Bowyer and Woodgate can return profitably to their professions, in the colours of club and, quite possibly, of country; Leeds have to confront a further tarnishing of their public image, an image that Ridsdale, who has endured worse opprobrium than this as a lifetime Leeds fan, has done his utmost to change. The club has to walk a very fine line. Once, a visit from Leeds under Don Revie was like the Jesse James gang riding into town. And that was before Billy Bremner, Johnny Giles, Norman Hunter and Paul Reaney got to work on the park. The malevolence was a significant part of the club's unwavering success just as the antics of the Crazy Gang were an integral part of Wimbledon's rise to prominence.

David O'Leary, the loquacious Leeds manager, would not want to smooth too many of the rough edges of his young side and with Robbie Fowler, Bowyer, Alan Smith and David Batty as residents, the Leeds dressing-room will never be mistaken for a gentlemen's club. But, equally, a lot more is at stake for the future of Leeds than the mere counting of points. Any more of the publicity generated by 12 months' worth of lurid evidence from Hull Crown Court and Leeds will be on a one-way ticket back to the dark ages, isolated, unloved and bereft of commercial support. Sponsors and television have a part to play in helping clubs define their wider responsibilities, but the imminent publication of O'Leary's book, United On Trial, serialised in a Sunday newspaper today is not an auspicious or judicious response.
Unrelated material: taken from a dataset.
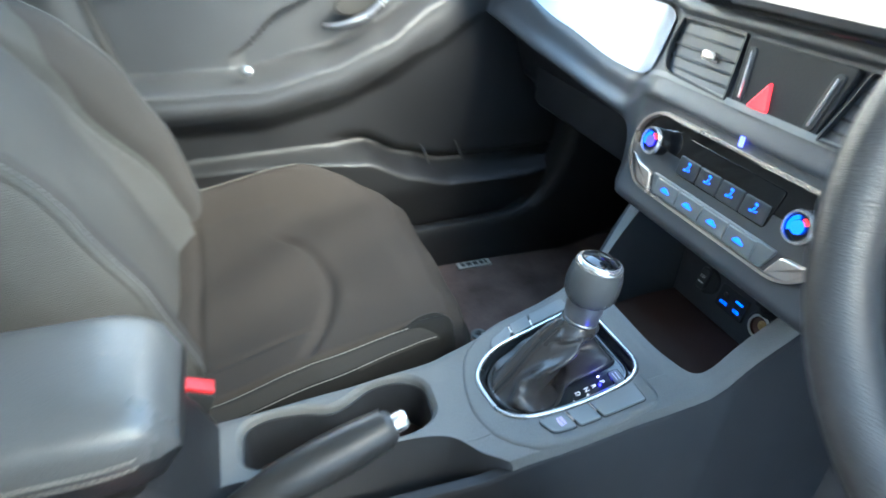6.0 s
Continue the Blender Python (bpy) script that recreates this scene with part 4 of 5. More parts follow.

Football's memory is so notoriously short that no sooner had Bowyer walked free, the words of Mr Justice Henriques that his evidence was "littered with lies" doubtless already in full retreat from his head, than his name was being pencilled into Sven Goran Eriksson's England team. Forget the battered face of Sarfraz Najeib in the aftermath of the attack and the emotional words of his father after the verdict, Bowyer could be the solution to England's left-sided problem. The Football Association are legally bound to allow Bowyer the right to selection for the next international squad. Bowyer is a free man. But there is a moral case for sport's justice being rather more protracted. Frank Lampard was "not selected" – dropped – by Eriksson in the light of a drunken spree. By the same token, Eriksson should resist pressure to promote either Bowyer or Woodgate into his next squad. Some England sponsors might have a quiet word as well.

Any discussion of the futures of Woodgate and Bowyer must take into account the identity of the ultimate victim. Mr Najeib's physical injuries have healed, but not the mental scars. As Woodgate and Bowyer pick up their next pay packets, Mr Najeib will be wondering whether to continue his studies at university. But the Leeds United pair have cut wildly differing figures through the affair which began with a chase through the streets of central Leeds and the savage beating of an innocent student.

Woodgate is a weak character, brought up in a neat home by loving parents, but totally ill-equipped for his arrival in football's boom town. He has absorbed most of the more unpleasant aspects of footballing culture, including arrogance and an attraction for keeping bad company, but his demeanour throughout the last year – as Justice Henriques remarked during sentencing – has conveyed some sense of contrition. He has not started a match this season. Bowyer has simply played on, seemingly thriving on his dual life. The law has only ever been at arm's length for the former Charlton apprentice, who has a previous conviction for affray for attacking two Asian staff at a McDonald's restaurant in east London five years ago. One presumes that Leeds had done their homework on what they were getting for their £3.5m. Whether a warning and a £4,000 fine will be enough to reform Bowyer will be central to his future at Leeds and, hopefully, within the game.

Woodgate's rehabilitation will surely be more prolonged. He is young enough to put decent distance between him and Hull Crown Court. He might not feel it, but he is a lucky boy. His celebrity won him a reprieve. It is up to the young and highly talented defender to resume the career which brought him an England cap under Kevin Keegan and erase the nightmare of the past 12 months. It was not a promising sign for football that one of his first duties on the court steps was to sign an autograph. You wonder what the requester of the signature has in place of a conscience. It is down to Leeds United now to ensure that the signature Sarfraz Najeib will carry for the rest of his life makes a more profound impression on the club's psyche.